┌─ RECORDED INFORMATION
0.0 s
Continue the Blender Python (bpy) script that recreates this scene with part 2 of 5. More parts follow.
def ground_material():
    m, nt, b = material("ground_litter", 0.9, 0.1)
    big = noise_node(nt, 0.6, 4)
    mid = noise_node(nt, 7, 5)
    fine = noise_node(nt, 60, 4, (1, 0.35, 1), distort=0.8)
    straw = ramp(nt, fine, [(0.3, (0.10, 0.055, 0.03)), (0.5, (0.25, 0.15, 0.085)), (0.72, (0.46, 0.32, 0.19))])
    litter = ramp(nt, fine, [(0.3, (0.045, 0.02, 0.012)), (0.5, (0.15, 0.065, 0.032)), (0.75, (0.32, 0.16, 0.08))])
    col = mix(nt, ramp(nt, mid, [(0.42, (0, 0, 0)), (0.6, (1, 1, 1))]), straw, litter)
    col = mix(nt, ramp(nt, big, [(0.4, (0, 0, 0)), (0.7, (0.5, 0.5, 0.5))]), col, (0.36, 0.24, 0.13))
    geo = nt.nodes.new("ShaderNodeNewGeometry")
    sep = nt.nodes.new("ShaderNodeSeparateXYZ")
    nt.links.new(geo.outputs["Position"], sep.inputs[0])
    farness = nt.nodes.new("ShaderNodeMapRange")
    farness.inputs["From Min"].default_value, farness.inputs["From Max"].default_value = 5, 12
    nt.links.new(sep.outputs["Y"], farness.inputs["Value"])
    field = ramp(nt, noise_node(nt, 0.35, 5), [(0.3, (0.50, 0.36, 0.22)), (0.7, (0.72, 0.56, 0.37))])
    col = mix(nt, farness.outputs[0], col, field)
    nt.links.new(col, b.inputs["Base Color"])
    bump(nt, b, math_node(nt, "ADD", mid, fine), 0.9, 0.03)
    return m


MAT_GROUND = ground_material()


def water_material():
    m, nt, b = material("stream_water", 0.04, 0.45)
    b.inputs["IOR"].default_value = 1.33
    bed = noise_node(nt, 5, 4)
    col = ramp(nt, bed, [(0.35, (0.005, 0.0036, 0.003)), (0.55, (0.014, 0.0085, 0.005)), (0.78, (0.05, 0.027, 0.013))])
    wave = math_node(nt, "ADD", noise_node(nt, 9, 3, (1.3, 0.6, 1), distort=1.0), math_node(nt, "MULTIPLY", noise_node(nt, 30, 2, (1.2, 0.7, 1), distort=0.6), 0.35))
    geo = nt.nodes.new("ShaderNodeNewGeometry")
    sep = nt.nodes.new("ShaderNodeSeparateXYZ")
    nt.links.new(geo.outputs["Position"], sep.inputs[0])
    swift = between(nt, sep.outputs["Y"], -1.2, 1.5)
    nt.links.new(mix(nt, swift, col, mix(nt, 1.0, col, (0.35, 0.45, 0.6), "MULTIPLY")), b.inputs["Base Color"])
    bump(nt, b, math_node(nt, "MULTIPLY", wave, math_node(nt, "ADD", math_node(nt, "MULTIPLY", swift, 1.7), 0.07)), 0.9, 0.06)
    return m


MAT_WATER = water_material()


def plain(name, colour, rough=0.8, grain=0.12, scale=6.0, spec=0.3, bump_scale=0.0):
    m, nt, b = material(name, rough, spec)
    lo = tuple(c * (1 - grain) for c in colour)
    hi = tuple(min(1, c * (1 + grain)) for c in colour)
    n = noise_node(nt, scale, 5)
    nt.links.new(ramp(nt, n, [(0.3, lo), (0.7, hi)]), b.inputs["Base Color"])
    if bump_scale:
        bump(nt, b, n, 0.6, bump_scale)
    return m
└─
» **REQUIREMENTS**
All of the lines above must be returned exactly.

» **EXPECTED ANSWER**
0.0 s
Continue the Blender Python (bpy) script that recreates this scene with part 2 of 5. More parts follow.
def ground_material():
    m, nt, b = material("ground_litter", 0.9, 0.1)
    big = noise_node(nt, 0.6, 4)
    mid = noise_node(nt, 7, 5)
    fine = noise_node(nt, 60, 4, (1, 0.35, 1), distort=0.8)
    straw = ramp(nt, fine, [(0.3, (0.10, 0.055, 0.03)), (0.5, (0.25, 0.15, 0.085)), (0.72, (0.46, 0.32, 0.19))])
    litter = ramp(nt, fine, [(0.3, (0.045, 0.02, 0.012)), (0.5, (0.15, 0.065, 0.032)), (0.75, (0.32, 0.16, 0.08))])
    col = mix(nt, ramp(nt, mid, [(0.42, (0, 0, 0)), (0.6, (1, 1, 1))]), straw, litter)
    col = mix(nt, ramp(nt, big, [(0.4, (0, 0, 0)), (0.7, (0.5, 0.5, 0.5))]), col, (0.36, 0.24, 0.13))
    geo = nt.nodes.new("ShaderNodeNewGeometry")
    sep = nt.nodes.new("ShaderNodeSeparateXYZ")
    nt.links.new(geo.outputs["Position"], sep.inputs[0])
    farness = nt.nodes.new("ShaderNodeMapRange")
    farness.inputs["From Min"].default_value, farness.inputs["From Max"].default_value = 5, 12
    nt.links.new(sep.outputs["Y"], farness.inputs["Value"])
    field = ramp(nt, noise_node(nt, 0.35, 5), [(0.3, (0.50, 0.36, 0.22)), (0.7, (0.72, 0.56, 0.37))])
    col = mix(nt, farness.outputs[0], col, field)
    nt.links.new(col, b.inputs["Base Color"])
    bump(nt, b, math_node(nt, "ADD", mid, fine), 0.9, 0.03)
    return m


MAT_GROUND = ground_material()


def water_material():
    m, nt, b = material("stream_water", 0.04, 0.45)
    b.inputs["IOR"].default_value = 1.33
    bed = noise_node(nt, 5, 4)
    col = ramp(nt, bed, [(0.35, (0.005, 0.0036, 0.003)), (0.55, (0.014, 0.0085, 0.005)), (0.78, (0.05, 0.027, 0.013))])
    wave = math_node(nt, "ADD", noise_node(nt, 9, 3, (1.3, 0.6, 1), distort=1.0), math_node(nt, "MULTIPLY", noise_node(nt, 30, 2, (1.2, 0.7, 1), distort=0.6), 0.35))
    geo = nt.nodes.new("ShaderNodeNewGeometry")
    sep = nt.nodes.new("ShaderNodeSeparateXYZ")
    nt.links.new(geo.outputs["Position"], sep.inputs[0])
    swift = between(nt, sep.outputs["Y"], -1.2, 1.5)
    nt.links.new(mix(nt, swift, col, mix(nt, 1.0, col, (0.35, 0.45, 0.6), "MULTIPLY")), b.inputs["Base Color"])
    bump(nt, b, math_node(nt, "MULTIPLY", wave, math_node(nt, "ADD", math_node(nt, "MULTIPLY", swift, 1.7), 0.07)), 0.9, 0.06)
    return m


MAT_WATER = water_material()


def plain(name, colour, rough=0.8, grain=0.12, scale=6.0, spec=0.3, bump_scale=0.0):
    m, nt, b = material(name, rough, spec)
    lo = tuple(c * (1 - grain) for c in colour)
    hi = tuple(min(1, c * (1 + grain)) for c in colour)
    n = noise_node(nt, scale, 5)
    nt.links.new(ramp(nt, n, [(0.3, lo), (0.7, hi)]), b.inputs["Base Color"])
    if bump_scale:
        bump(nt, b, n, 0.6, bump_scale)
    return m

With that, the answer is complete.